In situ land disturbance

As the oil sands industry grows, the ratio of land being disturbed by development is expected to decline. That is because approximately 80% of Canada's oil sands are too deep to be mined and must be tapped using in situ technology, which is similar to conventional oil production. In situ operations disturb only 15% of the land required for traditional mining operations and do not produce tailings ponds.

But in situ oil sands projects, along with oil and gas exploration, forestry and other industrial activities, do have an impact. The associated roads, seismic lines, power corridors and pipelines leave linear paths that cause forest fragmentation, which is thought to negatively impact wildlife habitat. As part of Canada's Oil Sands Innovation Alliance (COSIA), Suncor is participating in several projects to address the issue of forest fragmentation. These include:

  • The Faster Forests Program, which in 2012 saw 600,000 trees and shrubs strategically planted in disturbed areas across the oil sands region.
  • The Algar Restoration Plan, which in 2012 saw 45,000 trees planted in a 570 square kilometre area southeast of Fort McMurray as part of an effort to reduce the impact of seismic lines and restore woodland caribou habitat.
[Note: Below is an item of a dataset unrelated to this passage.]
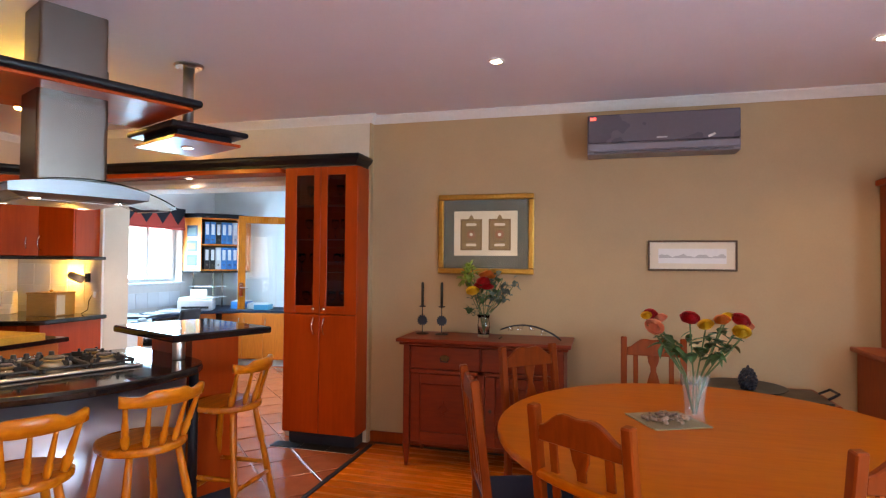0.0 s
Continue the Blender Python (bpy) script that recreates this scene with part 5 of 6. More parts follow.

Read more about the boreal forest action plan

Other land disturbance challenges

As a matter of course, Suncor undertakes active remediation at its downstream retail sites operated under the Petro-Canada, Shell and Phillips66 brands. Remediation is done in conjunction with upgrades to facilities and tanks at existing operations and at sites slated for closure.

Read more about Shell and Phillips66 brands

Active remediation is also conducted at Suncor's conventional oil and natural gas sites impacted by historical activities. Where remediation has been completed, the next phase is reclamation, including the establishment of proper vegetation. Reclamation certificates are issued on sites that have been returned to equivalent pre-disturbance land capability.